Moreover, several university studies have concluded that census data are critical to accurately measuring income inequality. The elimination of the long form census will interfere with our ability to tackle the problem.
The Liberals presided over increased income inequality when they were in power during the 1990s and 2000s. They have also consistently supported Conservative budgets that have led us down the wrong path. We saw during the Liberal government the most massive cuts to our social programs, which had serious and dramatic effects in increasing inequality.
Even when the Liberals had the financial ability with surplus budgets to make positive changes, they cut the national housing strategy and the funding for housing. They cancelled the national minimum wage. They failed to create a national child care program.

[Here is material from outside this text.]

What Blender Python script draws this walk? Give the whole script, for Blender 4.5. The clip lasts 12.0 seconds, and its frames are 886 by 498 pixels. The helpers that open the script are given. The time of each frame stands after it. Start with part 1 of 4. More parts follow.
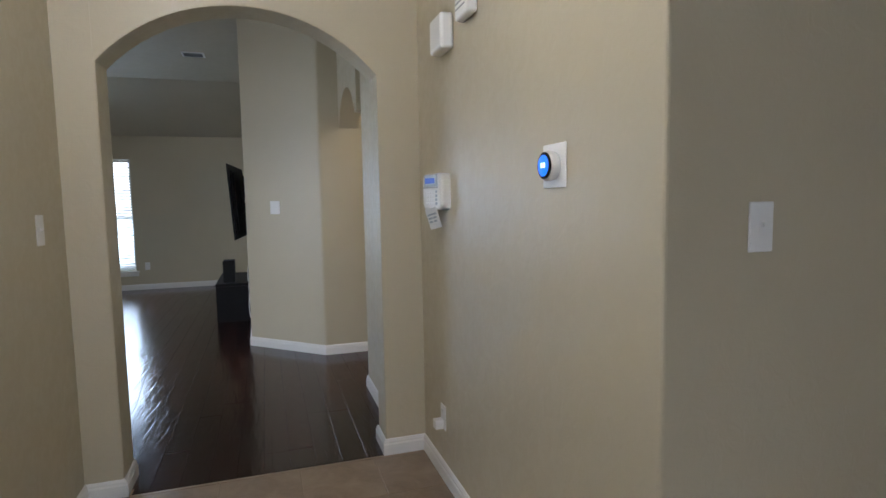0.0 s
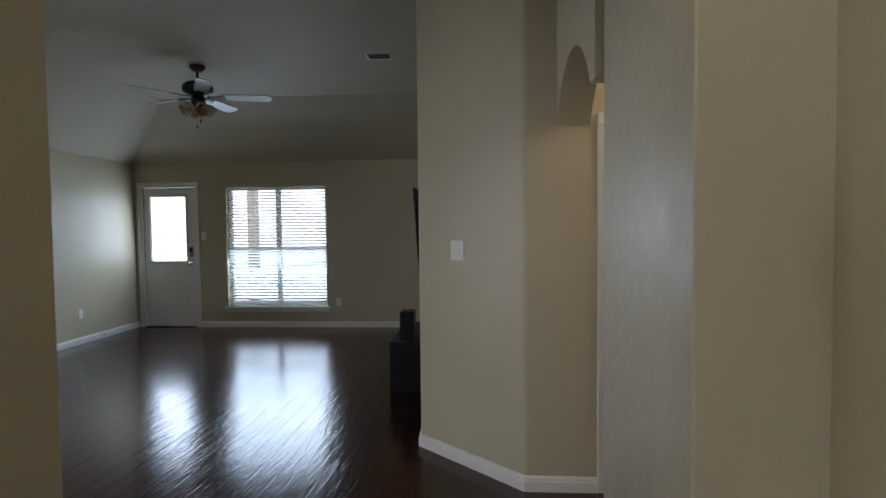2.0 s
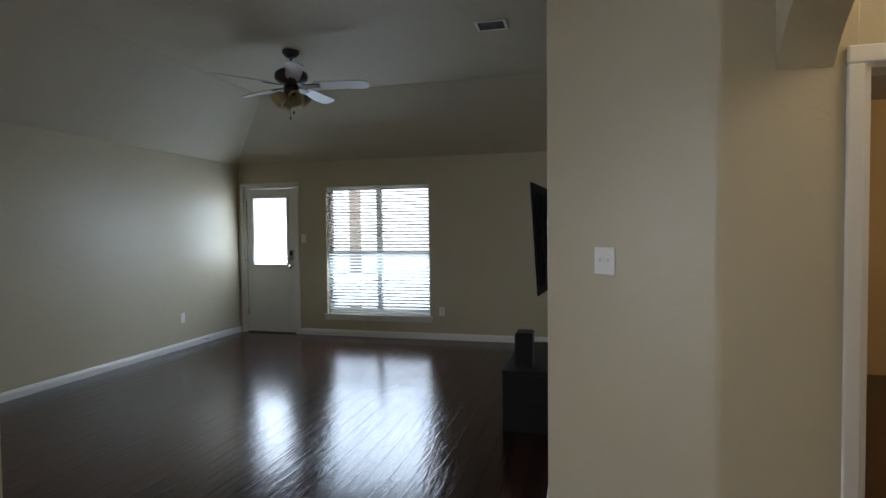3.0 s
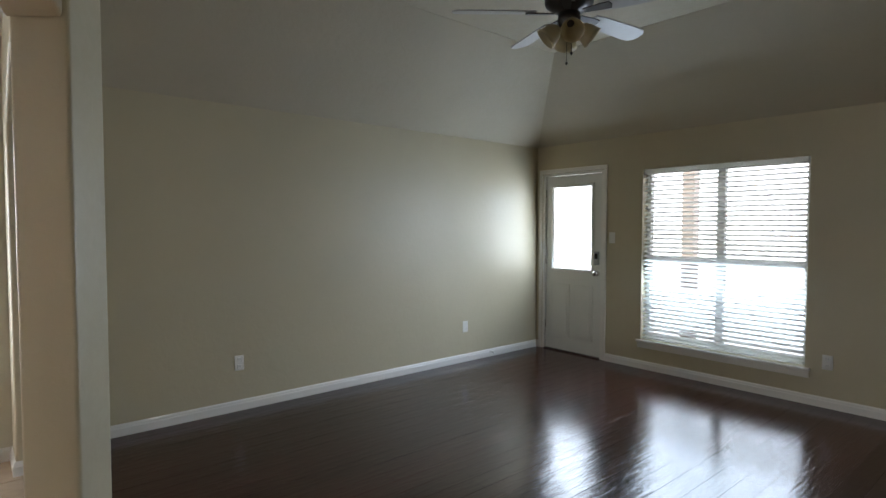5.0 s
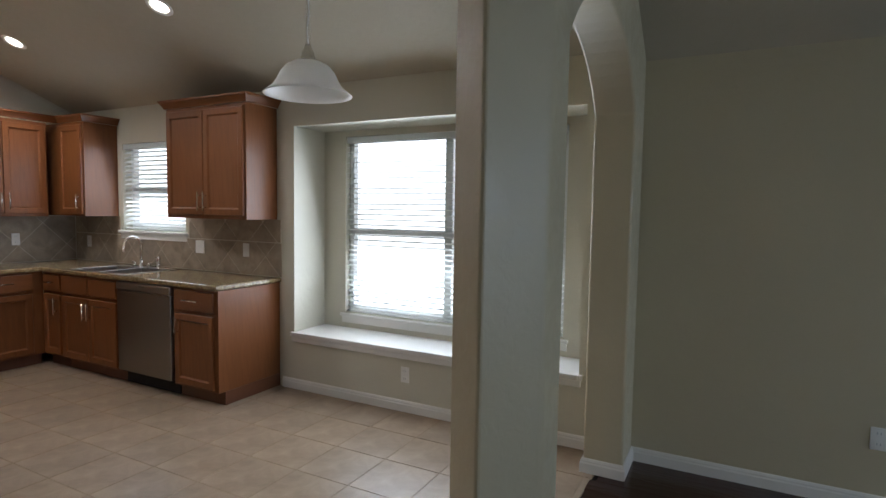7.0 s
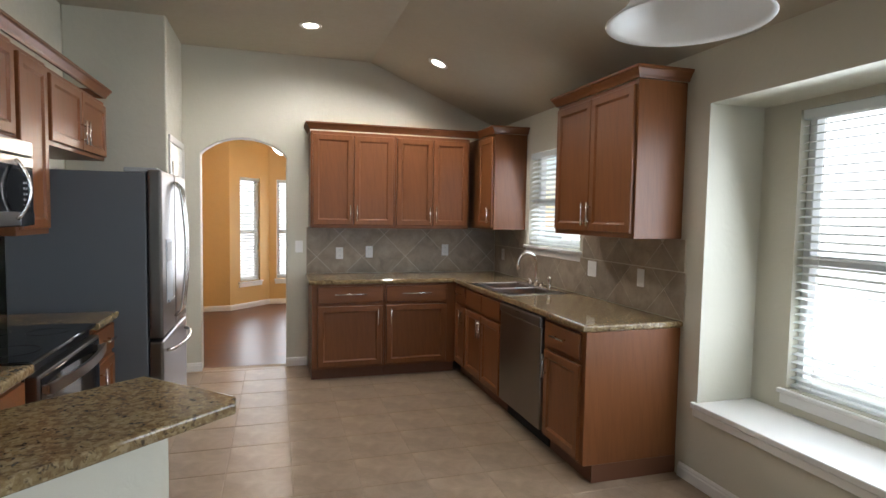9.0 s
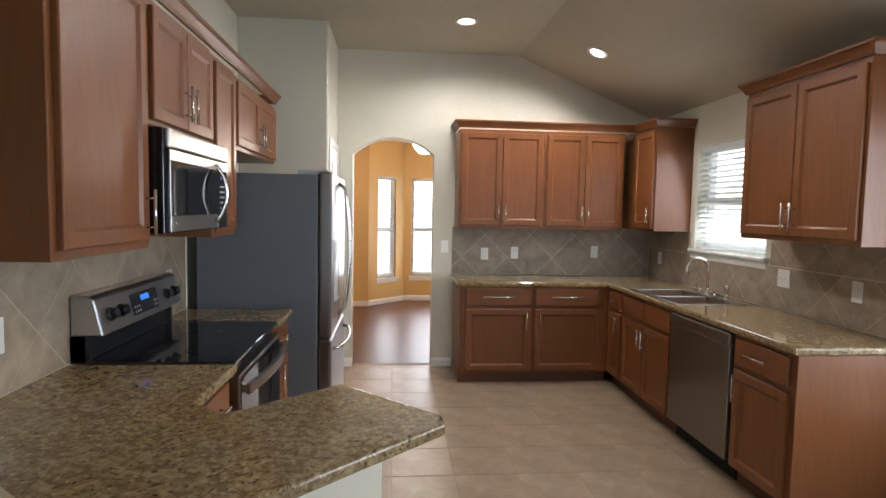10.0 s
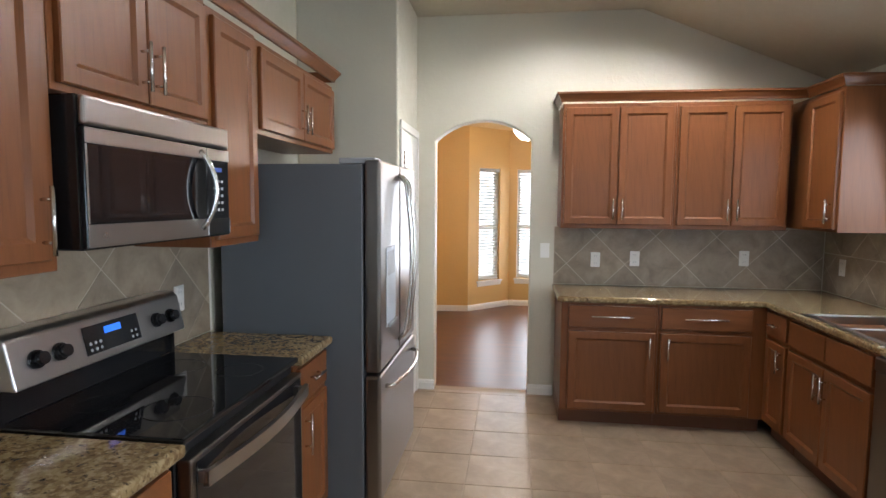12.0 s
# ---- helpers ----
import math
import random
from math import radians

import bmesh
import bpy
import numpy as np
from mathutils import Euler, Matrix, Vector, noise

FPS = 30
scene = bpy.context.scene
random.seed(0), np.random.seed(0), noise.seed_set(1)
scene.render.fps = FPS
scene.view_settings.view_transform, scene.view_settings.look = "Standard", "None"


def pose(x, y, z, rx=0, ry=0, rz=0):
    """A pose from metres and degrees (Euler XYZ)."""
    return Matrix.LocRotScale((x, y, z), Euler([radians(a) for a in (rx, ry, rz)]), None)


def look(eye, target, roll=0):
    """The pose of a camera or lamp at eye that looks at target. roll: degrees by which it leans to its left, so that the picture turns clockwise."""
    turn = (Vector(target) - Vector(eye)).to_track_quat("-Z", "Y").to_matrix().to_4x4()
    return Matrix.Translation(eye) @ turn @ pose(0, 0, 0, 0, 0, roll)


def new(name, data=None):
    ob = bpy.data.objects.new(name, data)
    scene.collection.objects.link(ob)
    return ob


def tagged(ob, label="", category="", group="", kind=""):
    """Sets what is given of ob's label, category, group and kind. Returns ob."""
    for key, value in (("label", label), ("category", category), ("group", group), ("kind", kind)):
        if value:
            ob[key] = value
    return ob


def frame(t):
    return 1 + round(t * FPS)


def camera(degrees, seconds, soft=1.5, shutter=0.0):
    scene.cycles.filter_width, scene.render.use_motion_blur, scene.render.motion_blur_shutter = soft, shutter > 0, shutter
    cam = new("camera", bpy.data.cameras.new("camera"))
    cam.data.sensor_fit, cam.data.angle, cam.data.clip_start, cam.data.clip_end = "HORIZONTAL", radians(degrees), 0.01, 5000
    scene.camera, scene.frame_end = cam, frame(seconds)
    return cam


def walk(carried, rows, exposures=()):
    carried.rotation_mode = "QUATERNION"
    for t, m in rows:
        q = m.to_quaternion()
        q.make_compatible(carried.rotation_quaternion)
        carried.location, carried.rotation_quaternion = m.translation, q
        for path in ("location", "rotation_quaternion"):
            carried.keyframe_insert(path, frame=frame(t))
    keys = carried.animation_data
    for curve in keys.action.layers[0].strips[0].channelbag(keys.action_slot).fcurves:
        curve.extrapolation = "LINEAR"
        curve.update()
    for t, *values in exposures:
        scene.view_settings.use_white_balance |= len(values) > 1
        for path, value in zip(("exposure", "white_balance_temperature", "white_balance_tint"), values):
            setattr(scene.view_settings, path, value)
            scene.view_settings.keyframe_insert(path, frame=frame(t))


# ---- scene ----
cam = camera(77.4, 12.0)
PATH = [
    (0, (0.637, 0.437, 1.32), (1.244, 2.334, 1.142), -1.0),
    (0.5, (0.686, 0.88, 1.351), (1.067, 2.839, 1.218), -0.6),
    (0.8, (0.745, 1.197, 1.372), (0.966, 3.181, 1.258), -0.9),
    (1, (0.767, 1.349, 1.393), (0.905, 3.341, 1.285), -0.4),
    (1.5, (0.833, 1.786, 1.41), (0.841, 3.784, 1.316), -0.7),
    (2, (0.848, 2.288, 1.416), (0.721, 4.282, 1.336), -0.6),
    (2.5, (0.78, 2.726, 1.408), (0.475, 4.701, 1.333), -0.6),
    (4.3, (0.263, 4.224, 1.429), (-0.834, 5.895, 1.361), -0.1),
    (4.5, (0.23, 4.416, 1.439), (-0.982, 6.006, 1.361), -0.1),
    (5, (0.167, 4.863, 1.451), (-1.348, 6.165, 1.366), 0.1),
    (5.5, (0.119, 5.32, 1.455), (-1.655, 6.238, 1.363), -0.1),
    (6, (-0.013, 5.693, 1.463), (-1.987, 6.002, 1.364), 0.0),
    (6.5, (-0.319, 5.796, 1.488), (-2.282, 5.433, 1.368), 0.9),
    (7, (-0.686, 5.743, 1.487), (-2.455, 4.82, 1.35), 0.9),
    (7.5, (-1.032, 5.634, 1.496), (-2.513, 4.298, 1.340), 1.0),
    (7.7, (-1.166, 5.575, 1.488), (-2.506, 4.099, 1.331), 0.9),
    (9.3, (-1.866, 5.031, 1.530), (-2.330, 3.086, 1.402), 0.9),
    (9.5, (-1.785, 4.995, 1.551), (-2.18, 3.039, 1.414), 0.8),
    (10, (-1.554, 4.861, 1.537), (-1.733, 2.874, 1.395), 1.1),
    (10.5, (-1.402, 4.671, 1.491), (-1.22, 2.684, 1.349), 0.5),
    (11, (-1.445, 4.484, 1.512), (-0.97, 2.547, 1.358), 0.4),
    (11.5, (-1.627, 4.309, 1.512), (-1.204, 2.36, 1.359), 0.3),
    (12, (-1.8, 3.976, 1.558), (-1.548, 1.999, 1.389), 0.4),
]
walk(cam, [(t, look(eye, target, roll)) for t, eye, target, roll in PATH],
     exposures=[(0.0, 0.22, 5500, 15), (1.0, -0.06, 5650, 15), (1.5, -0.10, 5750, 15), (2.0, -0.42, 5850, 15), (2.5, -0.42, 5950, 15), (4.3, 0.12, 6100, 15), (5.0, 0.17, 6200, 15), (5.5, 0.35, 6250, 15), (6.0, 0.24, 6150, 13),
                (6.5, -0.05, 5950, 13), (7.0, -0.35, 5850, 13), (7.7, -0.25, 5800, 13), (9.3, -0.05, 6100, 12), (10.0, 0.12, 6100, 13), (11.0, 0.2, 5850, 12), (12.0, 0.1, 5950, 12)])

# ---------------------------------------------------------------- world and light
FLAT = 3.02      # height of the level part of the ceilings
world = bpy.data.worlds.new("sky")
scene.world = world
world.use_nodes = True
wn = world.node_tree.nodes
sky = wn.new("ShaderNodeTexSky")
sky.sky_type = 'NISHITA'
sky.sun_disc = False
sky.sun_elevation = radians(48)
sky.sun_rotation = radians(200)
wn["Background"].inputs["Strength"].default_value = 0.12
world.node_tree.links.new(sky.outputs[0], wn["Background"].inputs["Color"])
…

They also failed to make serious and meaningful investments in our infrastructure.
The motion introduced by my colleague from Kings—Hants is a starting point, but the suggested study is limited in the taxes it would examine. Inequality is not influenced only by personal income tax and transfers. It is also influenced by consumption taxation, corporate taxation and international taxation. The motion would be stronger if it included some of these items in the scope of the study. Furthermore, there is no reason that this study should constrain the tools with which we can combat inequality.
It is important to learn from our mistakes, Liberal and Conservative mistakes, mistakes made around the world, and identify precisely what has contributed to the increasing inequality in the latter half of the 20th century.

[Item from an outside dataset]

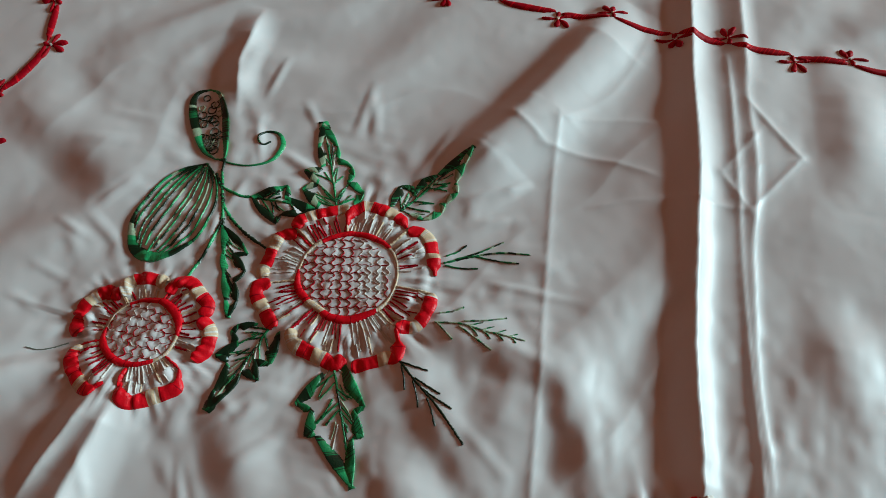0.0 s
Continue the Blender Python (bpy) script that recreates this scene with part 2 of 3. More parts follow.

The specific references to the welfare trap and the disincentives to paid work in the formal economy may open the way to unduly focusing the study on the characteristics of the poor and/or the unemployed as a cause of inequality. This is typically the manner in which the Conservatives approach the issue.
A stronger, more progressive approach would look at the full range of micro and macro economic and structural determinants of inequality, such as income redistribution through taxes and transfers, access to and the process of collective bargaining, access to education, health care and other social services, especially mental health services, structural changes to Canada's industrial composition, the government's role in employment transition and regional inequalities.
The suggested study also limits itself to recommendations to improve equality of opportunity. This is not consistent with the rest of the motion. If we are to study income inequality, there should be recommendations regarding the reduction of inequality.
Income inequality is a serious problem with serious consequences, and Canadians want us to take action.
According to the results of a recent EKOS poll, Canadians' primary concern is inequality. Another recent survey shows that 77% of Canadians believe income inequality is a serious problem, and that they are ready to do their part to find a solution.
The occupy movement gave rise to a major public debate in many western nations about income inequality. The OECD stated that governments like Canada's should do more to reduce income inequality because inequality undermines growth and social cohesion.
The OECD's 2011 report also underlined “the need for governments to review their tax systems to ensure that wealthier individuals contribute their fair share of the tax burden.”
One of the fundamental goals of the NDP is a more equal society and even in its present form, the motion is consistent with that goal.
New Democrats have a long history of fighting to reduce inequality and fighting for equality. Unlike the Conservatives, we will not work actively to increase inequality. Unlike the Liberals, we will not say we want to reduce inequality and then do the opposite.
Supporting the motion will be a continuation of our decades of work on income inequality. Canadians can count on New Democrats to work for a prosperous Canada for all.